SOCIÉTÉ

No deal : les futures difficultés économiques du Royaume-Uni et de l’Union Européenne

Le 31 octobre 2019 marquera un tournant pour le Royaume-Uni qui sortira avec accord ou sans de l’Union européenne. Sans accord, les mondes économiques de l’Union européenne et du Royaume-Uni risquent d’être profondément bouleversés.

Comment se préparent l’Union Européenne et le Royaume-Uni au “no deal”  ?

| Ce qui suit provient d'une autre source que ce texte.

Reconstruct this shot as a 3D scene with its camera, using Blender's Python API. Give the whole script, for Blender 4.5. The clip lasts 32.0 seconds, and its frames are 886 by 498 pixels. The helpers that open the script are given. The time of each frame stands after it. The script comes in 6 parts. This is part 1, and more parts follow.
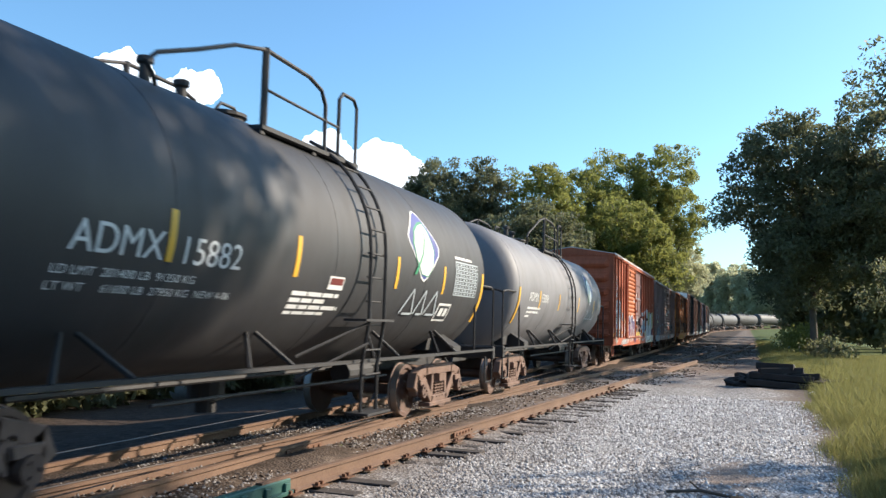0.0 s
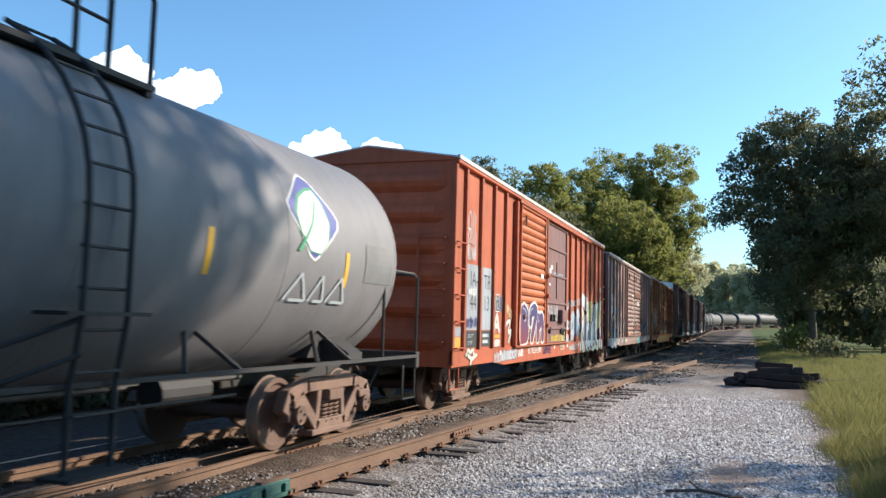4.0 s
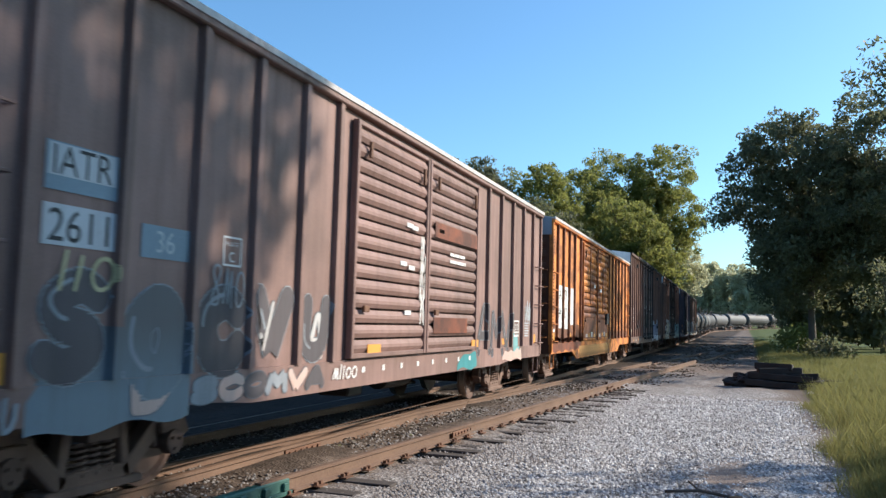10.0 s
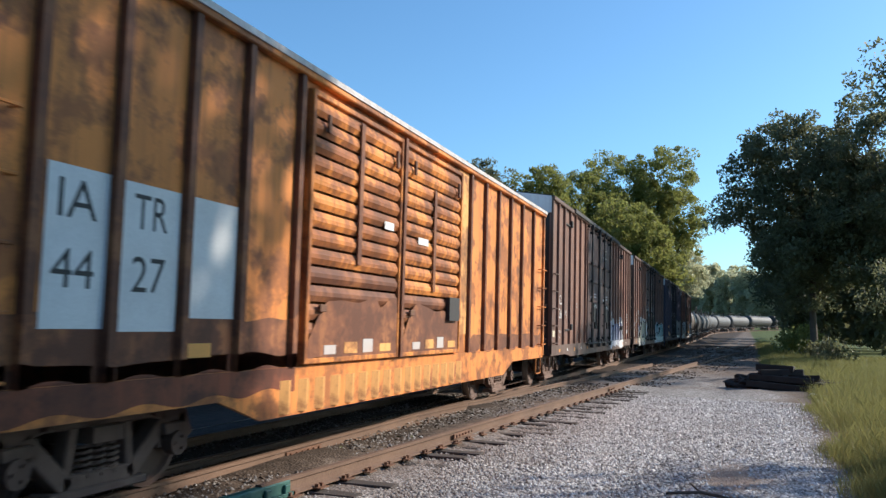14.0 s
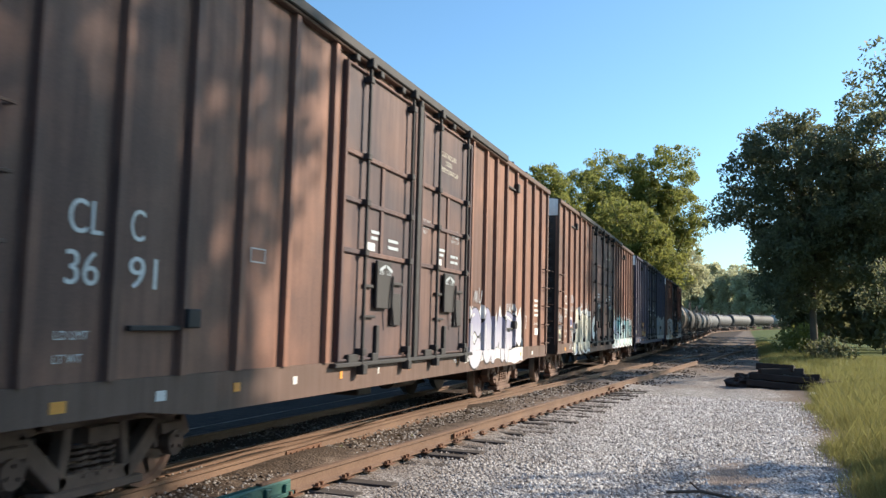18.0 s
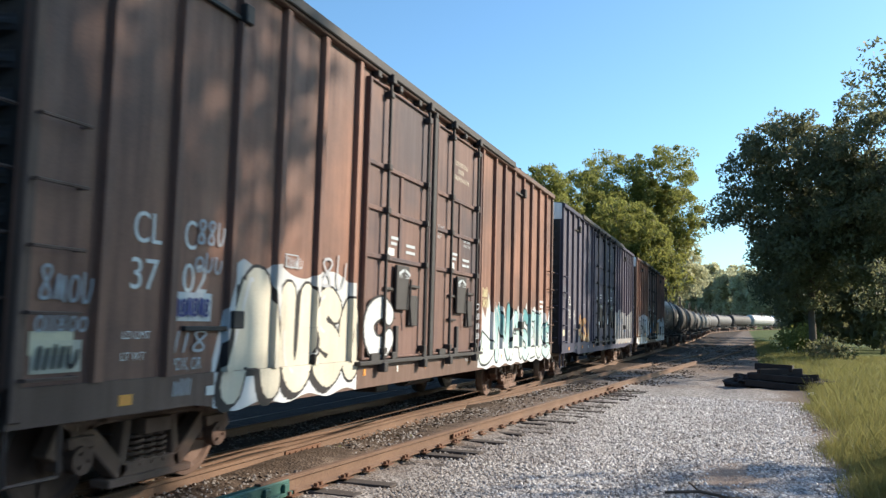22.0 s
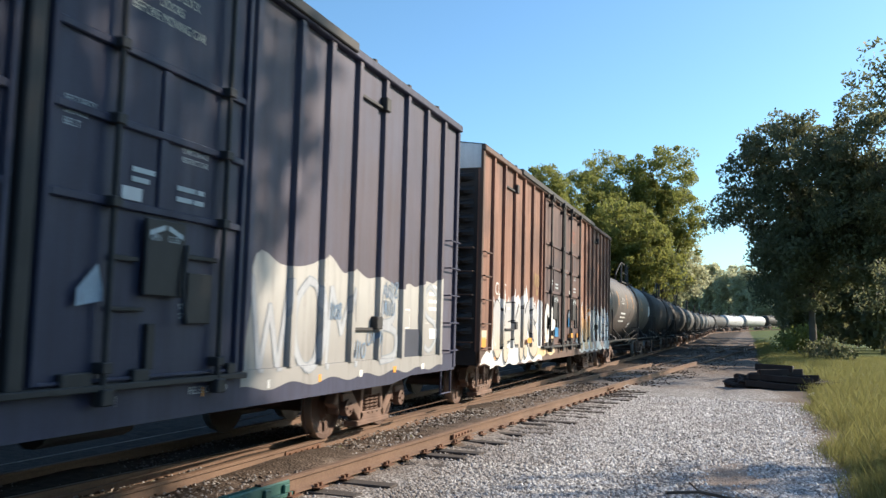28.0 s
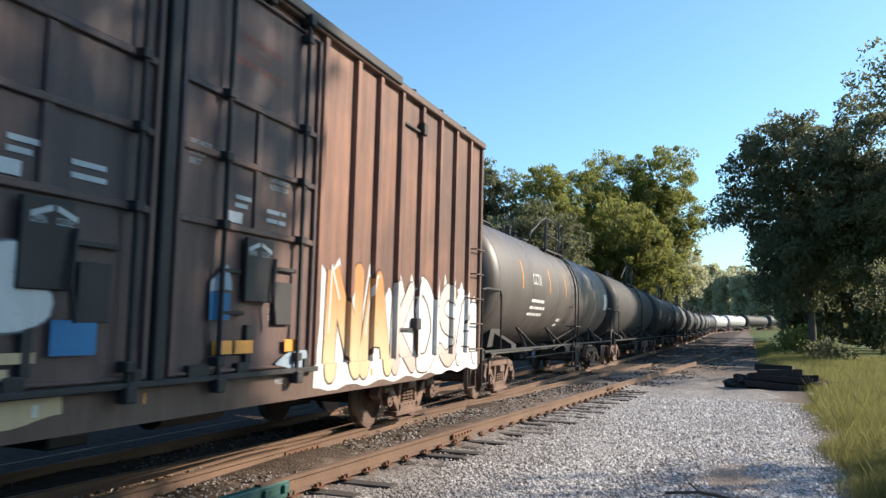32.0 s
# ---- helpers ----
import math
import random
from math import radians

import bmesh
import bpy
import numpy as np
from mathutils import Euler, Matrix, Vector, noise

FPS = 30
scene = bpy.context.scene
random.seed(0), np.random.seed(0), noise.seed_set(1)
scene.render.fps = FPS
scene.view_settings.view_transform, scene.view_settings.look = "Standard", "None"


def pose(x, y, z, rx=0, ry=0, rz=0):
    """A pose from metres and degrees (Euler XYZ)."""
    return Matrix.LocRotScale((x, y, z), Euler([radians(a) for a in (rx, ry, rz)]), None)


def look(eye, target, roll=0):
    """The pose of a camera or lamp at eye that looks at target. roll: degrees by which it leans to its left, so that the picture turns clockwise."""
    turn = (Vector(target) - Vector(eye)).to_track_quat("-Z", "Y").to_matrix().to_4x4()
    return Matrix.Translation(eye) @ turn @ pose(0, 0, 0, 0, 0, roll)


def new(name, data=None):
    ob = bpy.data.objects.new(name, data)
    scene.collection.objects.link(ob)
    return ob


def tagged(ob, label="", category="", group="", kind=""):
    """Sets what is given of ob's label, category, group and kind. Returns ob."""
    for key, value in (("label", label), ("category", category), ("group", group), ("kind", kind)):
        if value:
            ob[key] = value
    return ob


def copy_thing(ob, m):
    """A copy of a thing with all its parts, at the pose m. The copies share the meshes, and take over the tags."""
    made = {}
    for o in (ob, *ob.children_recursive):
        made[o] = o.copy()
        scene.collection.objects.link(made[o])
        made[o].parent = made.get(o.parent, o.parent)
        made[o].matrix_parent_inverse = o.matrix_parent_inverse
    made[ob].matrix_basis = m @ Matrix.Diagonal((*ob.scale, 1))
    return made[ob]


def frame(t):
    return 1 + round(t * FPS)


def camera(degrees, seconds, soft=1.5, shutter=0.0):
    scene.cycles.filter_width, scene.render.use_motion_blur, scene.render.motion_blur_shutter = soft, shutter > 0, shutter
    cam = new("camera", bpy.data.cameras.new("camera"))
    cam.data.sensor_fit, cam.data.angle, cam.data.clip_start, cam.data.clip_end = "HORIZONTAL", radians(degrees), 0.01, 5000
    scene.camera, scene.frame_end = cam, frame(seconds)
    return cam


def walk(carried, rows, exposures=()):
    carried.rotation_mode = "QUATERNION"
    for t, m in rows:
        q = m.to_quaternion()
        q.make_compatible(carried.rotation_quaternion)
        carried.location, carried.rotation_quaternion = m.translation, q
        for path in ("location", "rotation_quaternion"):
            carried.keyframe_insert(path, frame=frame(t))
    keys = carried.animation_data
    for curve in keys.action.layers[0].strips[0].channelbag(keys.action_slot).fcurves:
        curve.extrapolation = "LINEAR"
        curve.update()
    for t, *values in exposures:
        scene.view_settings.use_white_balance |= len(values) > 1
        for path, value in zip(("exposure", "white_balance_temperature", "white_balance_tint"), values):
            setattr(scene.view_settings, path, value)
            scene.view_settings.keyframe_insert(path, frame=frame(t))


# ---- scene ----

Depuis la nomination de Boris Johnson en tant que Premier ministre du Royaume-Uni, le mercredi 24 juillet 2019, les suites d’un Brexit sans accord semblent se confirmer. L’accord sur le «  backstop  » à la frontière irlandaise pose problème et constitue, selon Arlene Foster, la dirigeante du Parti unioniste démocratique (DUP), ” le défaut persistant et fondamental de l’accord de retrait[1] “. Boris Johnson avait aussi jugé “inacceptable” l’accord que Theresa May avait conclu avec l’Union Européenne en novembre dernier. Cependant, l’UE ne voulant pas renégocier un autre accord, le nouveau gouvernant britannique commence à se préparer à un Brexit sans accord grâce à l’opération “Yellowhammer”. Cette opération est un plan d’urgence visant, à court terme, à faire face aux perturbations dans certains domaines, notamment celui de la santé et de la sécurité.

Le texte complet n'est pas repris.